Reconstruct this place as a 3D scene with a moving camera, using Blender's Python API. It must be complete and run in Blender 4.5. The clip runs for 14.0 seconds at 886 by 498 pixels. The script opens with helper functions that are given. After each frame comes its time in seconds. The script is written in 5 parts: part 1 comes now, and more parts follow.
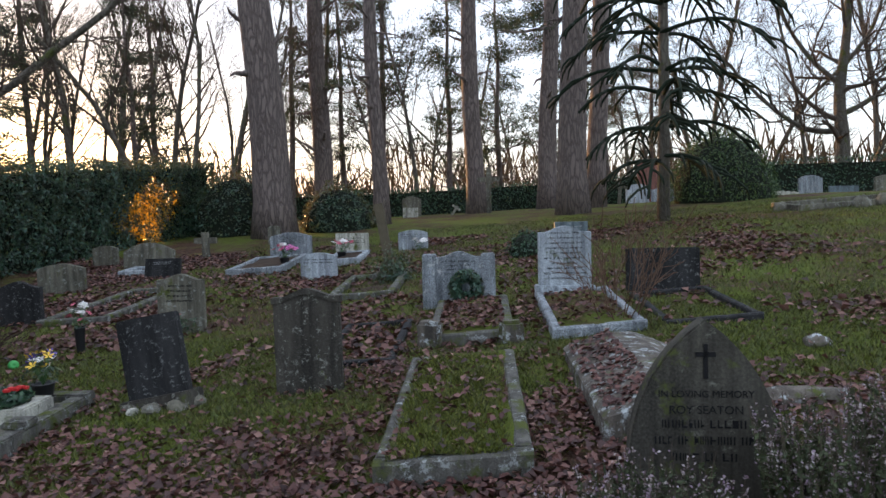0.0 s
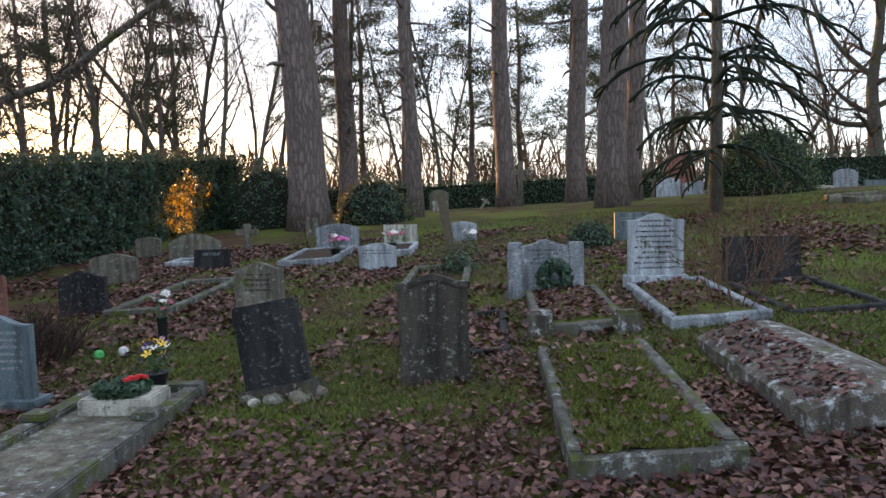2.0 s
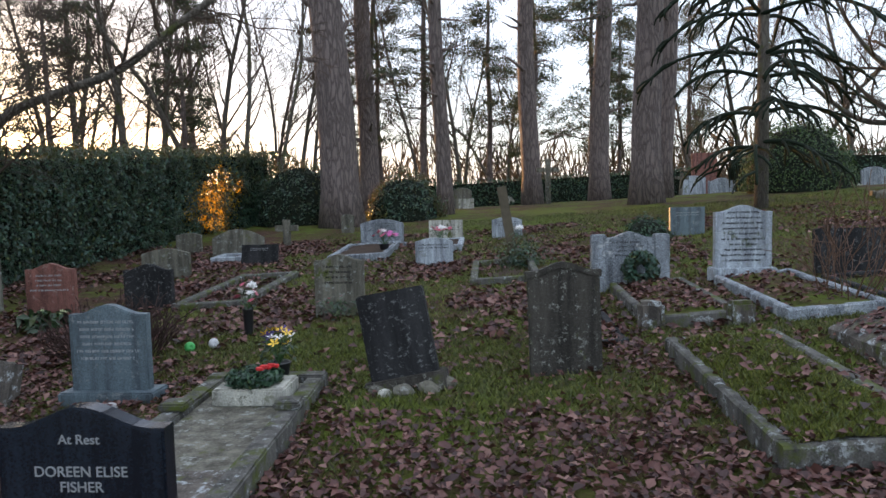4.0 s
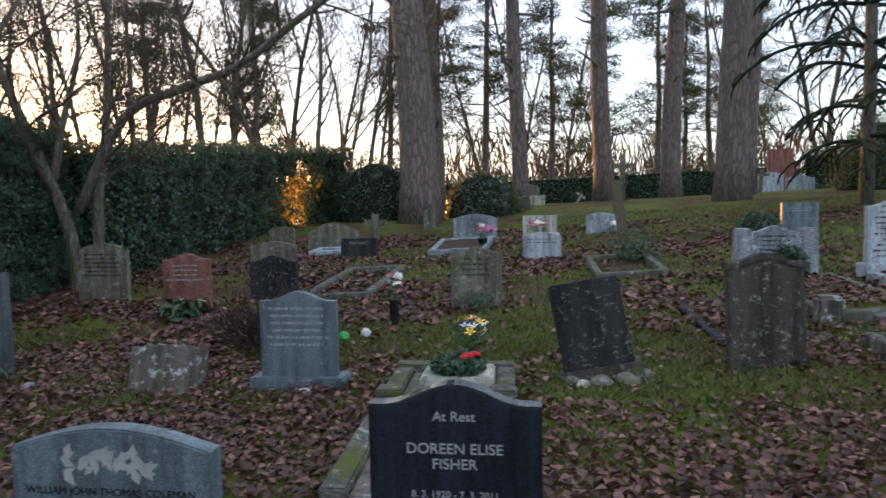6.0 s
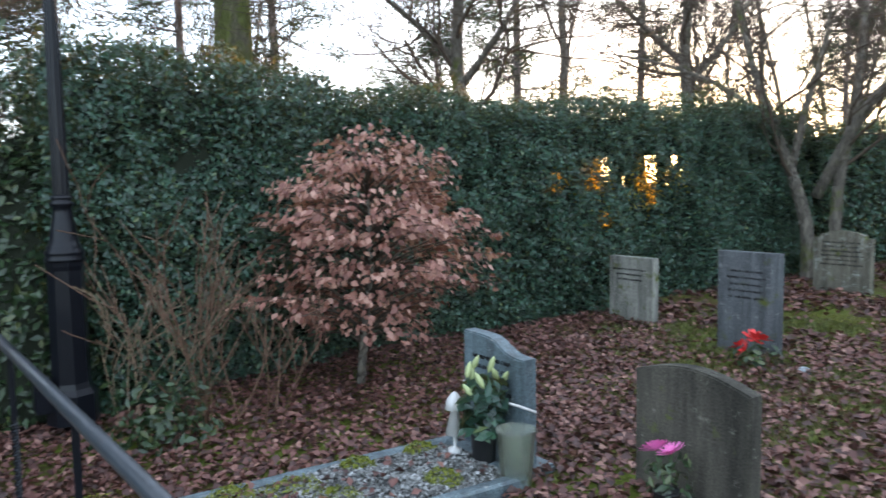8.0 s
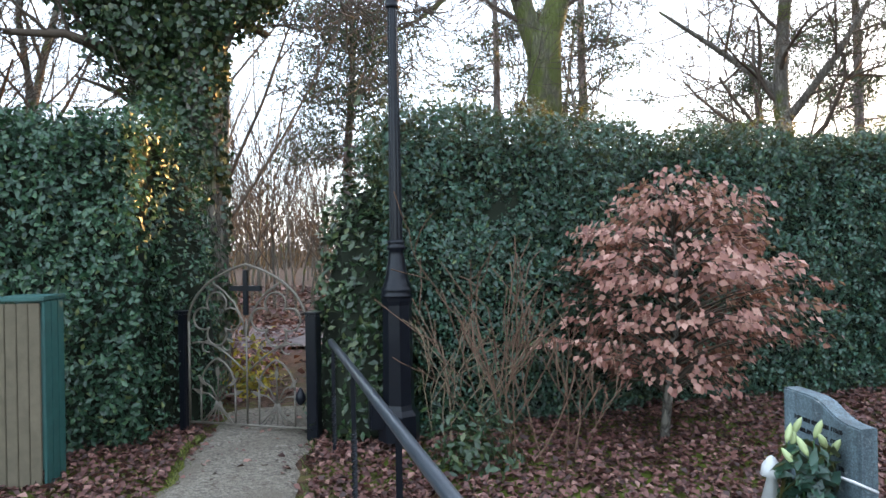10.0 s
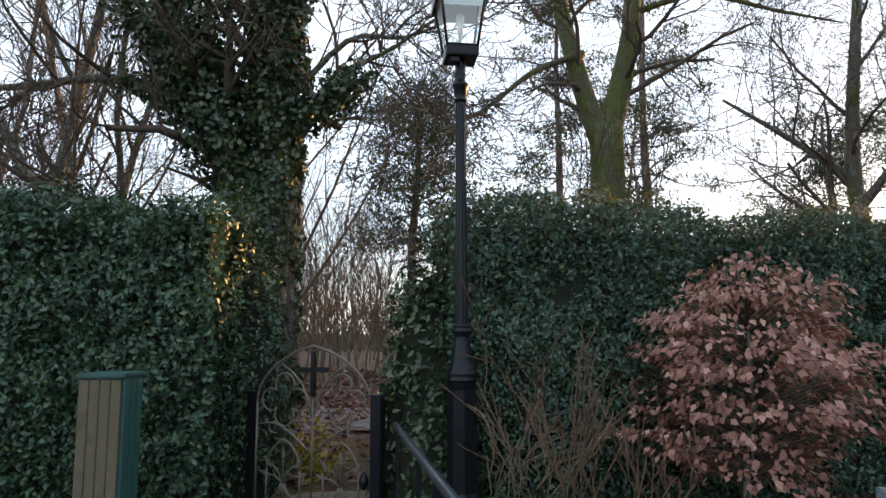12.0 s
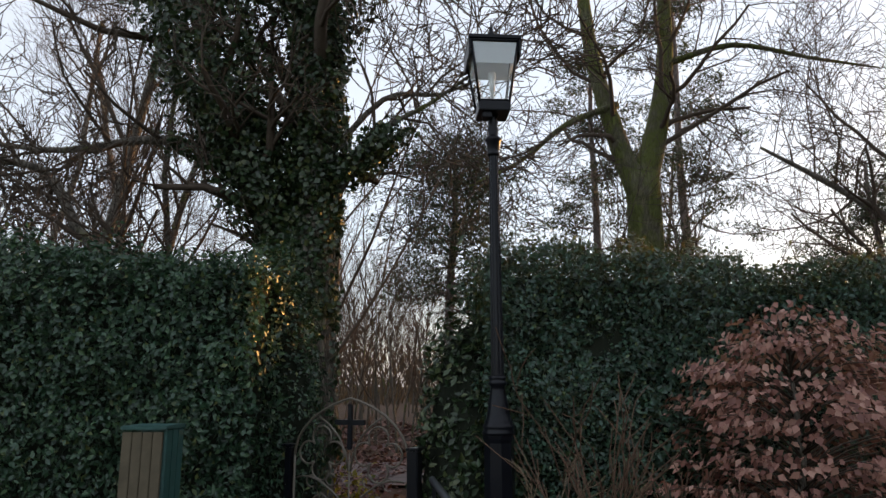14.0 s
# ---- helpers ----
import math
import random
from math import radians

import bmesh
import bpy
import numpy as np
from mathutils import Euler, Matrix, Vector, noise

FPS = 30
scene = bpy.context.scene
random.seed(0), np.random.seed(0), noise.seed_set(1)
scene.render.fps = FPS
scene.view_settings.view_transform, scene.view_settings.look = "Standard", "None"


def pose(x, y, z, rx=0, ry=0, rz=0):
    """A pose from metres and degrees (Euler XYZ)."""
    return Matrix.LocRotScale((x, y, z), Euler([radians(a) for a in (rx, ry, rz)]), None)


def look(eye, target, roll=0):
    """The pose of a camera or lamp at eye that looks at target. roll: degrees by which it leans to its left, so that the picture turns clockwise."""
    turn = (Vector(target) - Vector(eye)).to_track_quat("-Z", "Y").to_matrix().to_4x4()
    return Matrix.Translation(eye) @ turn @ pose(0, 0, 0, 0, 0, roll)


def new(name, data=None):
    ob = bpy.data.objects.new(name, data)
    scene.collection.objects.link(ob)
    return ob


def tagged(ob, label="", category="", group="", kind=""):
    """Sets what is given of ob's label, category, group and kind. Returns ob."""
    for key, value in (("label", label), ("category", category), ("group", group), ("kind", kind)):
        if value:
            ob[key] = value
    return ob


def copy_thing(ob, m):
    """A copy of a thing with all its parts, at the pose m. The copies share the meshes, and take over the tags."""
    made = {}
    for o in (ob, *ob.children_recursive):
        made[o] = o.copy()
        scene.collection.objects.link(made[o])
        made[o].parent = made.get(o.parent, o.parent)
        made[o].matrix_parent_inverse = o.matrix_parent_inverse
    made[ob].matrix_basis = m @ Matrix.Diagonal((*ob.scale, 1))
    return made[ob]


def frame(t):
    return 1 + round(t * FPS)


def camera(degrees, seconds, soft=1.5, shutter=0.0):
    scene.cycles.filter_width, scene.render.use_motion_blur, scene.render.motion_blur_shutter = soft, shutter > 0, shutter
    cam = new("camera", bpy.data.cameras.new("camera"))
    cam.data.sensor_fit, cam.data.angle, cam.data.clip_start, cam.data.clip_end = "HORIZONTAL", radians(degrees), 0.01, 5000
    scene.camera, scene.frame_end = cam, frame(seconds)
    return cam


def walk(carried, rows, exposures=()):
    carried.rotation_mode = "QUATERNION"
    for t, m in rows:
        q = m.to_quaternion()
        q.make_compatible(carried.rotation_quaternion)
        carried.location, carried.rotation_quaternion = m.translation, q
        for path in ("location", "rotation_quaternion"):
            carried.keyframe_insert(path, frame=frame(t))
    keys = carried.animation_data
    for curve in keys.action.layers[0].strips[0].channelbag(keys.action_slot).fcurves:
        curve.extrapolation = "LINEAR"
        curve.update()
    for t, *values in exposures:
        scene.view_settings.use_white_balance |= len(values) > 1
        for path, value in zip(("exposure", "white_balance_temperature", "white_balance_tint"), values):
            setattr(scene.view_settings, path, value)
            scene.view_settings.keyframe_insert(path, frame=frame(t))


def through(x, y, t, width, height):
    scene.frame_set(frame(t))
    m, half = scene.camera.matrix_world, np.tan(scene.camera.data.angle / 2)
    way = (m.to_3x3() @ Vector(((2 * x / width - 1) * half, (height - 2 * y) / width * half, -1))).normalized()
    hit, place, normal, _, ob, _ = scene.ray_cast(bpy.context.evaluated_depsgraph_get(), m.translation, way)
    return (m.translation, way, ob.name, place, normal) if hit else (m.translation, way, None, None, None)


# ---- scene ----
cam = camera(66.0, 14.0, shutter=0.2)
PATH = [
    (0, (0.239, 0.062, 1.571), (0.125, 2.054, 1.425), -1.5),
    (0.5, (0.026, 0.132, 1.571), (-0.08, 2.122, 1.41), -1.4),
    (1, (-0.201, 0.154, 1.541), (-0.307, 2.147, 1.404), -1.4),
    (1.5, (-0.469, 0.191, 1.515), (-0.593, 2.181, 1.357), -1.5),
    (2, (-0.719, 0.272, 1.482), (-0.852, 2.262, 1.325), -1.4),
    (2.5, (-0.94, 0.321, 1.476), (-1.079, 2.31, 1.324), -1.5),
    (3, (-1.189, 0.33, 1.45), (-1.327, 2.319, 1.29), -1.4),
    (5.5, (-2.435, 0.307, 1.367), (-2.584, 2.296, 1.218), -1.2),
    (6, (-2.754, 0.255, 1.355), (-3.018, 2.231, 1.196), -1.2),
    (6.5, (-3.055, 0.204, 1.315), (-3.63, 2.113, 1.154), -1.1),
    (7, (-3.267, 0.154, 1.318), (-4.225, 1.904, 1.166), -1.0),
    (7.5, (-3.47, 0.074, 1.315), (-4.855, 1.509, 1.16), -1.0),
    (8, (-3.619, 0.054, 1.308), (-5.352, 1.04, 1.153), -0.9),
    (8.5, (-3.64, 0.057, 1.286), (-5.531, 0.691, 1.141), -1.0),
    (9, (-3.639, 0.033, 1.296), (-5.597, 0.413, 1.147), -0.9),
    (9.2, (-3.628, 0.062, 1.282), (-5.601, 0.36, 1.14), -0.9),
    (11.5, (-3.478, 0.041, 1.296), (-5.47, 0.042, 1.472), 0.0),
    (12, (-3.487, 0.026, 1.282), (-5.472, 0.001, 1.526), -0.1),
    (12.5, (-3.453, 0.068, 1.262), (-5.429, 0.008, 1.565), -0.4),
    (13, (-3.445, 0.088, 1.248), (-5.411, -0.005, 1.603), -0.6),
    (13.5, (-3.436, 0.071, 1.265), (-5.396, -0.045, 1.645), -0.4),
    (14, (-3.435, 0.055, 1.276), (-5.391, -0.08, 1.669), -0.2),
]
walk(cam, [(t, look(eye, target, roll)) for t, eye, target, roll in PATH],
     [(0.0, 0.97, 6450, 15), (3.0, 1.08, 6450, 15), (6.0, 1.05, 6400, 14), (7.5, 1.4, 6400, 11), (8.1, 2.1, 6300, 10), (9.0, 2.5, 6250, 10), (11.5, 1.5, 6500, 11), (12.5, 1.0, 6700, 12), (14.0, 0.55, 7000, 15)])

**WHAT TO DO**
Print the data above verbatim from the first line through the line holding "scene.render.fps = FPS", leaving every picture out.

**EXERCISE RESPONSE**
Reconstruct this place as a 3D scene with a moving camera, using Blender's Python API. It must be complete and run in Blender 4.5. The clip runs for 14.0 seconds at 886 by 498 pixels. The script opens with helper functions that are given. After each frame comes its time in seconds. The script is written in 5 parts: part 1 comes now, and more parts follow.
0.0 s
2.0 s
4.0 s
6.0 s
8.0 s
10.0 s
12.0 s
14.0 s
# ---- helpers ----
import math
import random
from math import radians

import bmesh
import bpy
import numpy as np
from mathutils import Euler, Matrix, Vector, noise

FPS = 30
scene = bpy.context.scene
random.seed(0), np.random.seed(0), noise.seed_set(1)
scene.render.fps = FPS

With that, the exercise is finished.